Despite Belle & Sebastian generally keeping If You’re Feeling Sinister cuts in their setlists ever since, the song structures themselves haven’t changed much over the past two-plus decades. In fact, these 10 songs are performed in remarkably the same way as they were written all of those years ago: impressive as they were drawn by a new band made up of a fluid cast of members still figuring out what they wanted their group to sound like.

“I think there’s a general robustness to them,” he says. “We’re a little bit steadier now. I think we had a clear idea of what we wanted to do back then, so it’s more the case now of doing it successfully and playing the songs as they were meant to be played, but the arrangements are pretty much identical.”

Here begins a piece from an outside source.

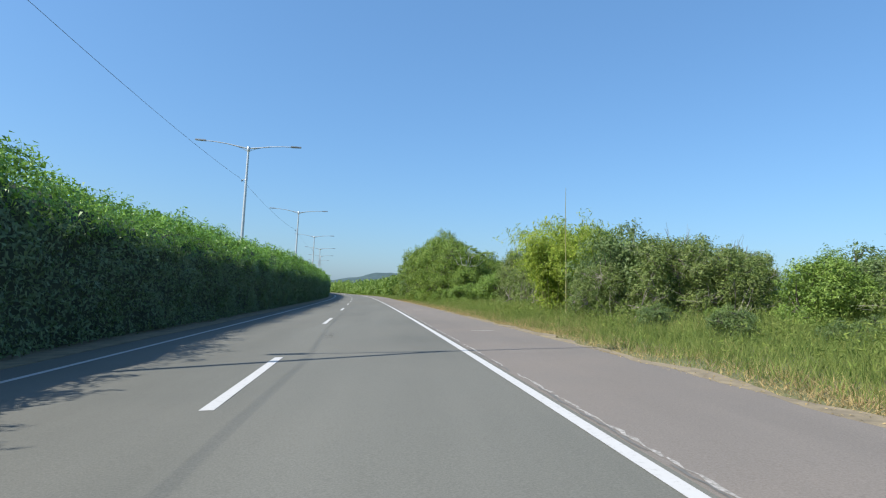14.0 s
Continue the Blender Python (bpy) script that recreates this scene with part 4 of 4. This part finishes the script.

This bunch of songs, deceptively simple three chord strummers, would go on to inspire a bevvy of bands in their wake, from Canadian upstarts Alvvays to New York indie pop favorites The Pains of Being Pure at Heart. It’s not hard to find those same musical throughlines and emotional storytelling in acts like Snail Mail and Jay Som, both playing Pitchfork Festival this weekend as well.

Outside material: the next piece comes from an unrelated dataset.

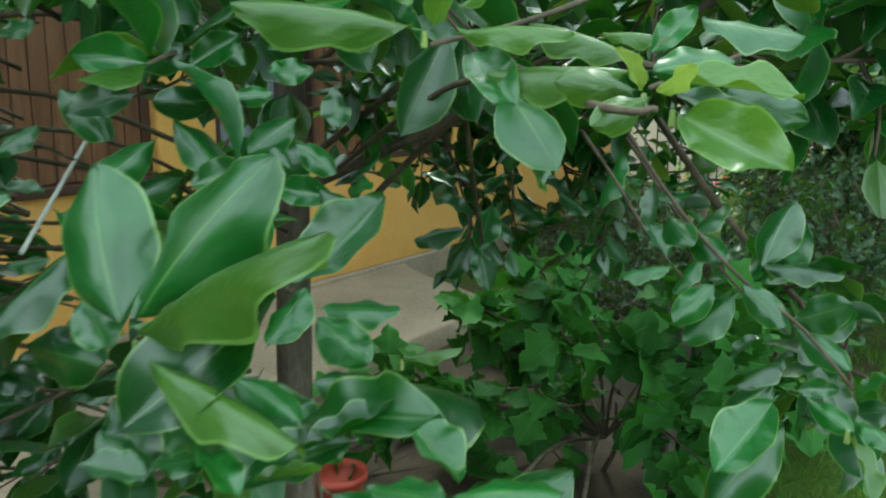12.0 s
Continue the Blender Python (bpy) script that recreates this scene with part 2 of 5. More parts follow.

Though he admits “Pitchfork twisted our arm this time,” Murdoch is genuinely excited to play If You’re Feeling Sinister in full for the first time in America. The last time Belle & Sebastian performed it in its entirety, it ended up being some of Murdoch’s favorite shows to date.

“I think the two Royal Albert Hall shows we did were really special,” he remembers. “From our perspective, the groundswell for the original band, it first grew up in London. When we first went to London, we were shocked that there were people ready to embrace us. When we did those two shows, it felt like an old-school audience, it felt like everybody came out of the woodwork. It felt like a specific performance that we had rehearsed for with those two shows. They were unforgettable. They’re probably the two shows I’ll remember the longest time.”

If those nights are anything to go off of, those heading to Union Park in Chicago this weekend are in for something special: a legendary band thrilled to play a classic record front-to-back. Though they may not be celebrating any anniversary this time around, Belle & Sebastian are gifting the Pitchfork Festival a night to remember, one that the Murdoch himself has had circled on his calendar for quite some time.